What the task requires:
Give the material once more, word for word, without any images.

Material:
►
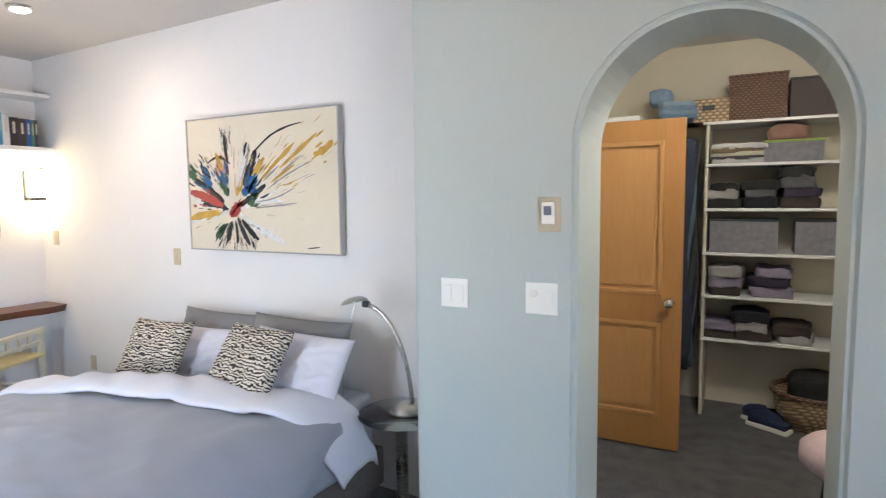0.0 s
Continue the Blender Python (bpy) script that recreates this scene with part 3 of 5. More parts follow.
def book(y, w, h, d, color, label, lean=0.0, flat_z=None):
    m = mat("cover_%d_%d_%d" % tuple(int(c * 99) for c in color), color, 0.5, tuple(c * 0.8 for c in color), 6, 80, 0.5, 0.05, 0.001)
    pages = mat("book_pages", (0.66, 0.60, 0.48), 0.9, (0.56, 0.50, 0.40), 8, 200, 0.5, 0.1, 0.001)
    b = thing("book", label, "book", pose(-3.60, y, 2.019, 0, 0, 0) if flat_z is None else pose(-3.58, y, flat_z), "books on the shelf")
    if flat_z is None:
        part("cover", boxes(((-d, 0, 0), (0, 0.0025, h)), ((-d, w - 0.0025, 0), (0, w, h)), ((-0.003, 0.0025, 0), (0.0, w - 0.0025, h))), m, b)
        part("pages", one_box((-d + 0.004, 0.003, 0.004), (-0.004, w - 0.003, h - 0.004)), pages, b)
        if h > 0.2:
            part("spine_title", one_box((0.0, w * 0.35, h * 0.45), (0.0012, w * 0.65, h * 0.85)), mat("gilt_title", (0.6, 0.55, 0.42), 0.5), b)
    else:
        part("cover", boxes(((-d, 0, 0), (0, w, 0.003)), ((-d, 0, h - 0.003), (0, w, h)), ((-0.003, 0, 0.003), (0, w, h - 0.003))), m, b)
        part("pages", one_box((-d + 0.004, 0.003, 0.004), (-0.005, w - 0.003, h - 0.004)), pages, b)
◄
Problem solution:
0.0 s
Continue the Blender Python (bpy) script that recreates this scene with part 3 of 5. More parts follow.
def book(y, w, h, d, color, label, lean=0.0, flat_z=None):
    m = mat("cover_%d_%d_%d" % tuple(int(c * 99) for c in color), color, 0.5, tuple(c * 0.8 for c in color), 6, 80, 0.5, 0.05, 0.001)
    pages = mat("book_pages", (0.66, 0.60, 0.48), 0.9, (0.56, 0.50, 0.40), 8, 200, 0.5, 0.1, 0.001)
    b = thing("book", label, "book", pose(-3.60, y, 2.019, 0, 0, 0) if flat_z is None else pose(-3.58, y, flat_z), "books on the shelf")
    if flat_z is None:
        part("cover", boxes(((-d, 0, 0), (0, 0.0025, h)), ((-d, w - 0.0025, 0), (0, w, h)), ((-0.003, 0.0025, 0), (0.0, w - 0.0025, h))), m, b)
        part("pages", one_box((-d + 0.004, 0.003, 0.004), (-0.004, w - 0.003, h - 0.004)), pages, b)
        if h > 0.2:
            part("spine_title", one_box((0.0, w * 0.35, h * 0.45), (0.0012, w * 0.65, h * 0.85)), mat("gilt_title", (0.6, 0.55, 0.42), 0.5), b)
    else:
        part("cover", boxes(((-d, 0, 0), (0, w, 0.003)), ((-d, 0, h - 0.003), (0, w, h)), ((-0.003, 0, 0.003), (0, w, h - 0.003))), m, b)
        part("pages", one_box((-d + 0.004, 0.003, 0.004), (-0.005, w - 0.003, h - 0.004)), pages, b)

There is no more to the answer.